● Required work:
State the number of lines with the string "that" in them, and nothing else.

● Provided data:

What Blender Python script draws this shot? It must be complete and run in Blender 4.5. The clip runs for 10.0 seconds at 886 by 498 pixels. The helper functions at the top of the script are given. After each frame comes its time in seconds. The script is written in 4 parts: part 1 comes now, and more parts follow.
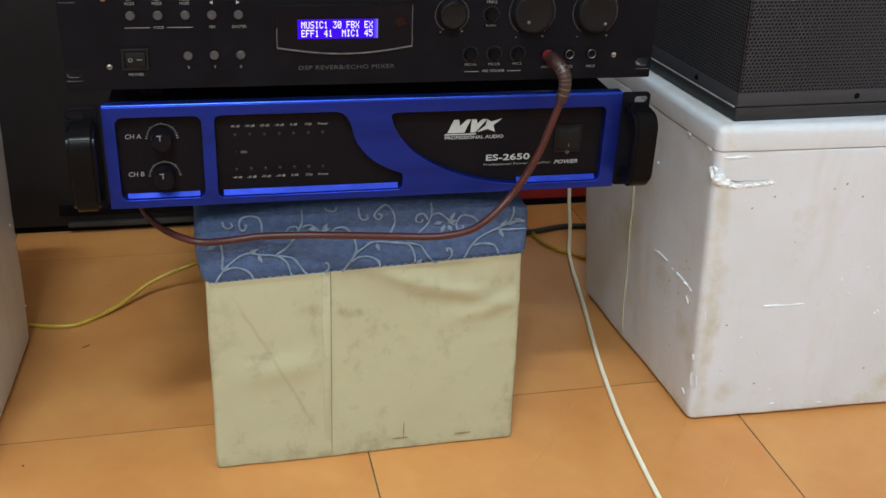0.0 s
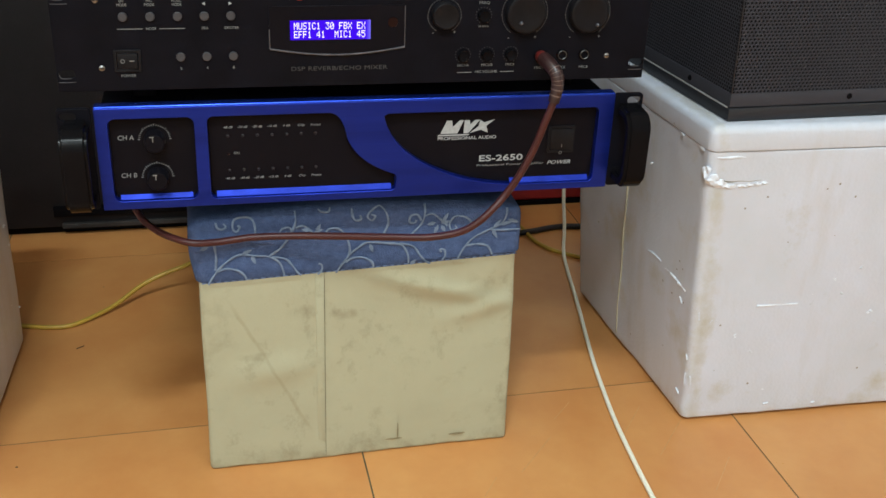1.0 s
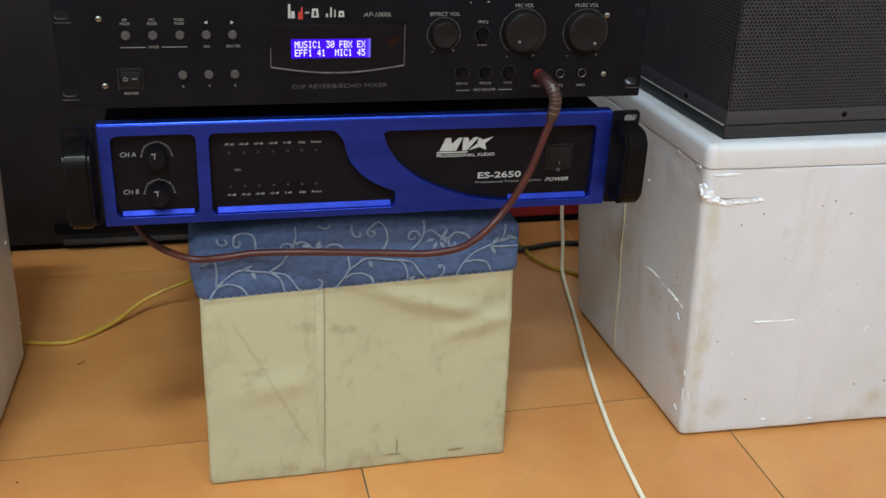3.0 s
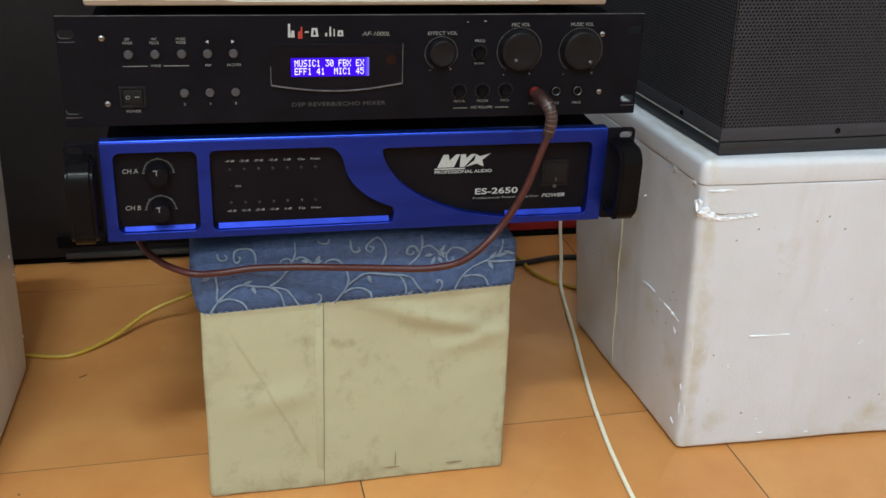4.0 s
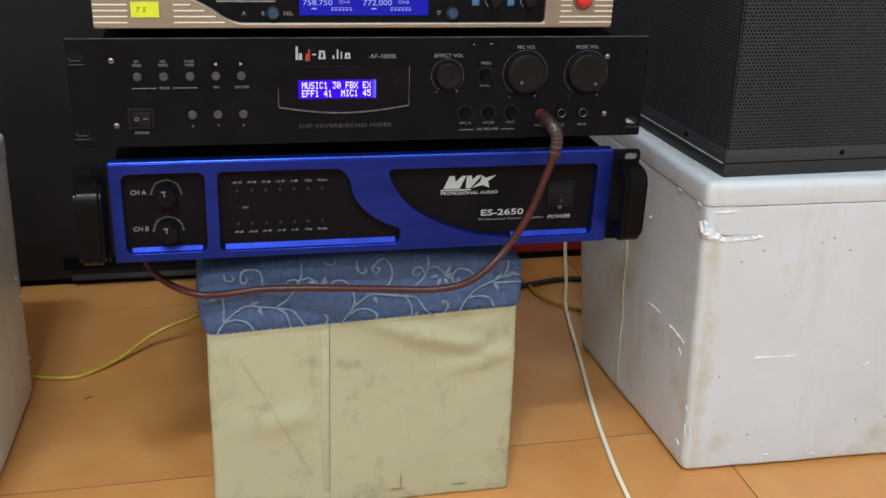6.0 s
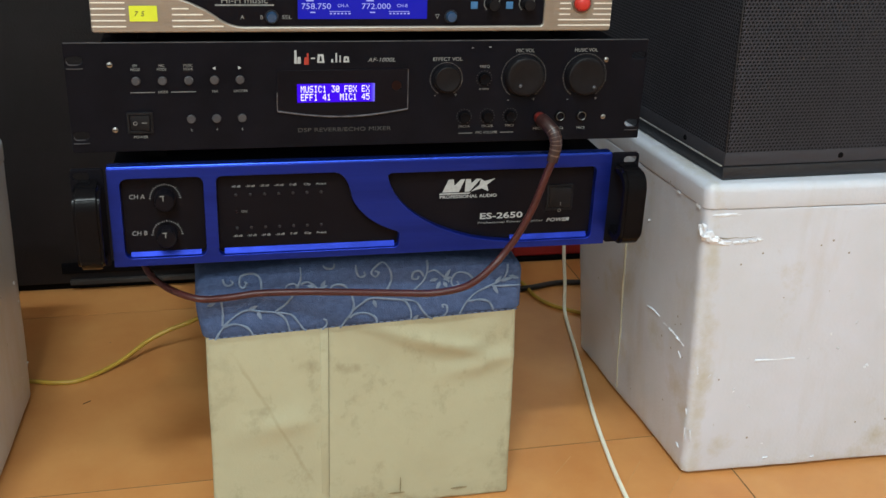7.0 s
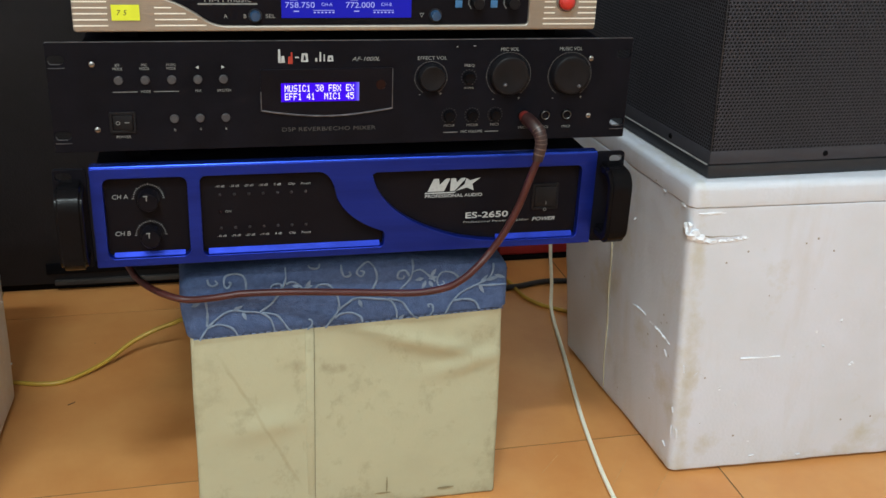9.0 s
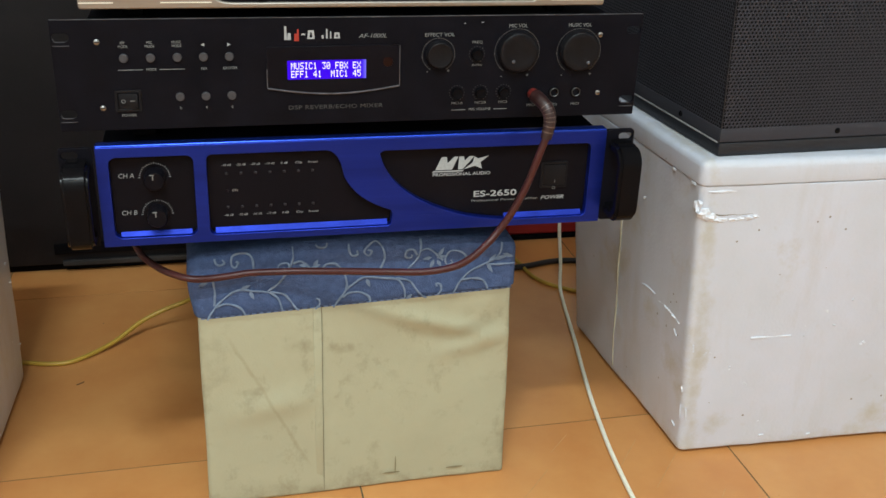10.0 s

* * *

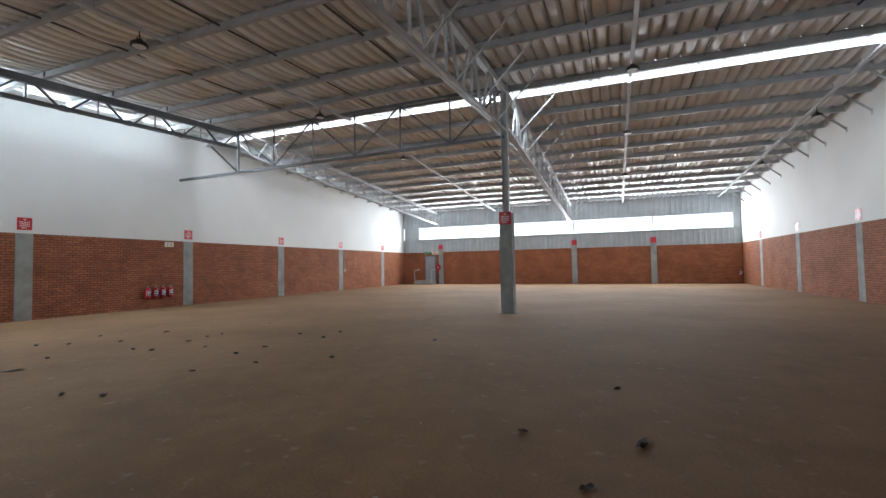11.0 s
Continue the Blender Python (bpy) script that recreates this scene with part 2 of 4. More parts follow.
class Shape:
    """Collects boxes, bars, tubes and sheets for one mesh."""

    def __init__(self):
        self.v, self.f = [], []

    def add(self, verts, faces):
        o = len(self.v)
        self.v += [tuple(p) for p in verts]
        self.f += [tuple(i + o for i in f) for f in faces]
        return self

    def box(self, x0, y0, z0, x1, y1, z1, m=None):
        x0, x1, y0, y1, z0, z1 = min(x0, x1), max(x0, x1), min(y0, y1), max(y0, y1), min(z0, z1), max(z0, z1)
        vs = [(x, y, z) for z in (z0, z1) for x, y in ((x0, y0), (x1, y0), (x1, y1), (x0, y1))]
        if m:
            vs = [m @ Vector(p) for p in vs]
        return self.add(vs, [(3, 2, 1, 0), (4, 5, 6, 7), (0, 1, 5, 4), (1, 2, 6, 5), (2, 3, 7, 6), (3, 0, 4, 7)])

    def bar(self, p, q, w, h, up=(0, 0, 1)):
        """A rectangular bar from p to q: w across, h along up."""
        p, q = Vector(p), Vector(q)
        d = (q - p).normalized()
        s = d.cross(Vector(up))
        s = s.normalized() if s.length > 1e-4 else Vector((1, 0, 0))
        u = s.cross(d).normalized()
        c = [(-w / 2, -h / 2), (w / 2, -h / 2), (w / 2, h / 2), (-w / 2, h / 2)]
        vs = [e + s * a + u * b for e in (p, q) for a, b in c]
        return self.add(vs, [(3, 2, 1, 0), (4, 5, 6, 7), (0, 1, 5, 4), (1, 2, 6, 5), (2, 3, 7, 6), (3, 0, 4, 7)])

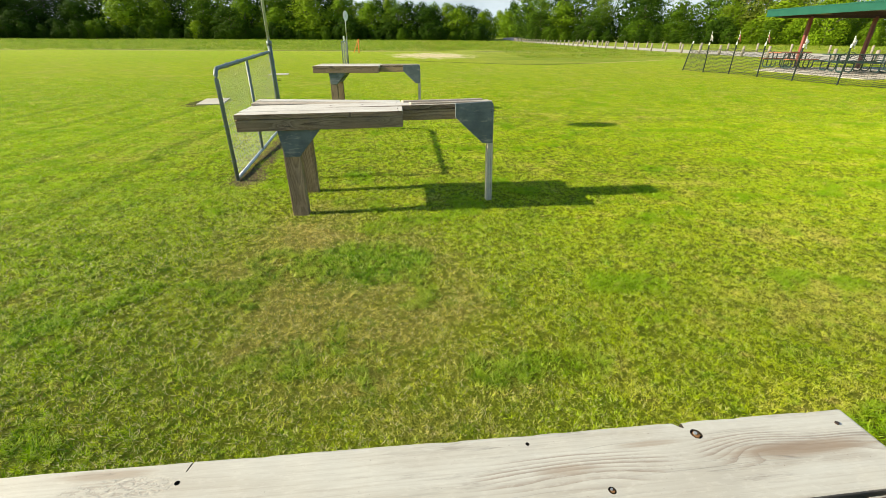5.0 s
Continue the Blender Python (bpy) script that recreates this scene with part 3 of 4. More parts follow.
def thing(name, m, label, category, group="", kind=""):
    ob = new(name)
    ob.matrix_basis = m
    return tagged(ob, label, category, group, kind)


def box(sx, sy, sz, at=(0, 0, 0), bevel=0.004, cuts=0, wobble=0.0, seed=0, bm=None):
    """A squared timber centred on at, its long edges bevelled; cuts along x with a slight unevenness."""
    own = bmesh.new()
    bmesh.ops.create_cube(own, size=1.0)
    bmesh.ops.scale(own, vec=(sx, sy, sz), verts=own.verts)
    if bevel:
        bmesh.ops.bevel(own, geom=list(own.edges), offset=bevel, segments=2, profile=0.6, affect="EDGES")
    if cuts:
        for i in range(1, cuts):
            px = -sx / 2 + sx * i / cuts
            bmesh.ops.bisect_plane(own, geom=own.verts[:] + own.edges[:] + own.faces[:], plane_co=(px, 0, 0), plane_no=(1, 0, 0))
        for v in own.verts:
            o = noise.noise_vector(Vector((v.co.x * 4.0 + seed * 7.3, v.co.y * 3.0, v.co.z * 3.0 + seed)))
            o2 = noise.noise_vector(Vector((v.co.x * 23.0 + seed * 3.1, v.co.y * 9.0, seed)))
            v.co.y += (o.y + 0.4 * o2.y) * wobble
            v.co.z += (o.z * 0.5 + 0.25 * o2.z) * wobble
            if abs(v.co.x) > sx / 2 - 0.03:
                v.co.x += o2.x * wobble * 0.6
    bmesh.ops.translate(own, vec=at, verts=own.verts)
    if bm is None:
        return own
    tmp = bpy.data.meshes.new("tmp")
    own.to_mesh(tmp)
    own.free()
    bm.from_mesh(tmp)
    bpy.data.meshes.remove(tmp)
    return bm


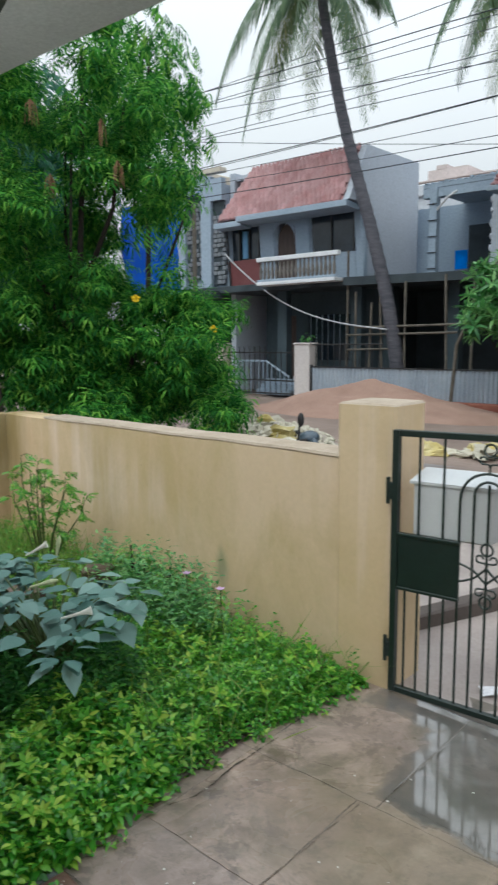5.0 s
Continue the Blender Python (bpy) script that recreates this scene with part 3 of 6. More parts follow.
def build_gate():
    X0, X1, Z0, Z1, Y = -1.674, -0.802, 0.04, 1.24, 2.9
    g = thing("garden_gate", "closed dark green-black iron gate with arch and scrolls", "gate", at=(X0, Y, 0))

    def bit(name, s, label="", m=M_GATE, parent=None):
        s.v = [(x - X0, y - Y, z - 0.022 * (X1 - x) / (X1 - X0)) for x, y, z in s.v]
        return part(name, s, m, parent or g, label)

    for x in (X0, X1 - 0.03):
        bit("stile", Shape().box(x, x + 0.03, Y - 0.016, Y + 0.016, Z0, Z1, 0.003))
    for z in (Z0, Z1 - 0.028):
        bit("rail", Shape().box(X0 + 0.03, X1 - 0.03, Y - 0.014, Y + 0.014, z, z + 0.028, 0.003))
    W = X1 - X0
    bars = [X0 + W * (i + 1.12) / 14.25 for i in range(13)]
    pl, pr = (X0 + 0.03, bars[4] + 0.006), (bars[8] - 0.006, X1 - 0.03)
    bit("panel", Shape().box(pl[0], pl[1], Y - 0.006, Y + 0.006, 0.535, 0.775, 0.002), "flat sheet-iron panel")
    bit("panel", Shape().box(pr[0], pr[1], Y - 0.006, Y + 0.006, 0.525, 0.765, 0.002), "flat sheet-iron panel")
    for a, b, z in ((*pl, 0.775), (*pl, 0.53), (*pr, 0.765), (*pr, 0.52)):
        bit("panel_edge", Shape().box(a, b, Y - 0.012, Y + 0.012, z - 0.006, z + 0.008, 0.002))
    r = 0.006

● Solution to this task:
3